Itu di bulan Maret, April ceritanya berbeda. Rupiah menjadi mata uang dengan kinerja terbaik di dunia setelah membukukan penguatan lebih dari 9% melawan dolar AS.
Selain itu, capital outflow yang terjadi di pasar obligasi juga terbilang rendah, bahkan sempat terjadi inflow. Data dari DJPPR menunjukkan sepanjang bulan April terjadi outflow sebesar Rp 2,15 triliun.
Penguatan rupiah serta capital outflow yang rendah di pasar obligasi tersebut tentunya membuat kebutuhan devisa untuk menstabilkan rupiah menjadi minim, akibatnya cadangan devisa Indonesia bisa kembali meningkat.
Selain itu, di tengah pandemi Covid-19, neraca perdagangan Indonesia menunjukkan perbaikan. Di bulan Maret lalu neraca perdagangan Indonesia mencatat surplus sebesar US$ 740 juta. Ada kemungkinan hal yang sama juga terjadi di bulan April. Data neraca perdagangan Indonesia bulan April akan dirilis pada pekan depan.
Menurut BI di neraca perdagangan yang membaik dipengaruhi oleh penurunan impor yang lebih tinggi akibat menurunnya permintaan domestik dan berkurangnya kebutuhan input produksi untuk kegiatan ekspor.

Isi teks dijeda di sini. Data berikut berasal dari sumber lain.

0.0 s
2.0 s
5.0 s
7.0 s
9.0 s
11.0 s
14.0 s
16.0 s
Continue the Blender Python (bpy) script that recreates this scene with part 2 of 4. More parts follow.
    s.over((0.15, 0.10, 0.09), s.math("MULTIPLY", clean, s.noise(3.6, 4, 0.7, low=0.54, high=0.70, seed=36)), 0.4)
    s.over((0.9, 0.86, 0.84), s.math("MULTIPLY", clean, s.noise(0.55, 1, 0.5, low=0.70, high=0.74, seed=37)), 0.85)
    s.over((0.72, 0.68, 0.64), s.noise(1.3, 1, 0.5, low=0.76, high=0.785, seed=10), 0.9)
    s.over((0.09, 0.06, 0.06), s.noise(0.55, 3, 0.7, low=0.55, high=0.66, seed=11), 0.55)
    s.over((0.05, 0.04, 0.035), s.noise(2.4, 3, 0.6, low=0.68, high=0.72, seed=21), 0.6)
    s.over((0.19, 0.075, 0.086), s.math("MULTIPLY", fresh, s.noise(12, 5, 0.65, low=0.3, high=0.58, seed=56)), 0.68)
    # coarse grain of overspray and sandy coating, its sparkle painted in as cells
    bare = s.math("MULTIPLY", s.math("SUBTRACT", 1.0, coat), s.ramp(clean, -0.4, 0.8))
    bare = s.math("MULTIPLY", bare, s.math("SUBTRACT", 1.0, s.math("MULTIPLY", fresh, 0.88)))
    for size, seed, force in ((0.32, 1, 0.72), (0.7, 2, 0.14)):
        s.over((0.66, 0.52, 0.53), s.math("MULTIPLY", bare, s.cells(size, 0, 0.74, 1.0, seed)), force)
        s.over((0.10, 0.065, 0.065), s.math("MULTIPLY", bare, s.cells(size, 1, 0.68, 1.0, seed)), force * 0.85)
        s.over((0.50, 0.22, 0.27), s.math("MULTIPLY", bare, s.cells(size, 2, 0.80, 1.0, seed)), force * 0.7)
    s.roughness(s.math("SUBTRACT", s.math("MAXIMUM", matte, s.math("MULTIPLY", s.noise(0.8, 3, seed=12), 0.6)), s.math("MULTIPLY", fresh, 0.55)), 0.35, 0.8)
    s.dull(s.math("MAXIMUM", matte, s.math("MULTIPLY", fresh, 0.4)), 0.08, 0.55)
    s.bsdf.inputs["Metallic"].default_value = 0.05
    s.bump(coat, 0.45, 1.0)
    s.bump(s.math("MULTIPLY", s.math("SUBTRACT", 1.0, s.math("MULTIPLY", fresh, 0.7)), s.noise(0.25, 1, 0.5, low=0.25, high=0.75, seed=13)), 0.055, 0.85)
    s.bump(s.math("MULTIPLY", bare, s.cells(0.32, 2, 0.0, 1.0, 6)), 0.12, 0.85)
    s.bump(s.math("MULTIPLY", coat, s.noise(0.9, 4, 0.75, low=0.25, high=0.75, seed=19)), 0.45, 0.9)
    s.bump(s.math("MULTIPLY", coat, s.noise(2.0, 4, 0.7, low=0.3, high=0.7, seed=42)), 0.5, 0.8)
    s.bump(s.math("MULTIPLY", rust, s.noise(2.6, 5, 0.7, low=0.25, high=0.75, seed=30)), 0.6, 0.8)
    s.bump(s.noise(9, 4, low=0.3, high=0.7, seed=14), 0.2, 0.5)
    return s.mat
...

Defisit neraca jasa juga diprakirakan lebih rendah, didorong oleh penurunan devisa untuk biaya transportasi impor serta penurunan devisa pariwisata yang tidak setinggi yang diprakirakan.
BI bahkan memprediksi defisit transaksi berjalan atau Current Account Deficit/CAD pada kuartal I-2020 akan rendah, sampai di bawah 1,5% dari Produk Domestik Bruto (PDB).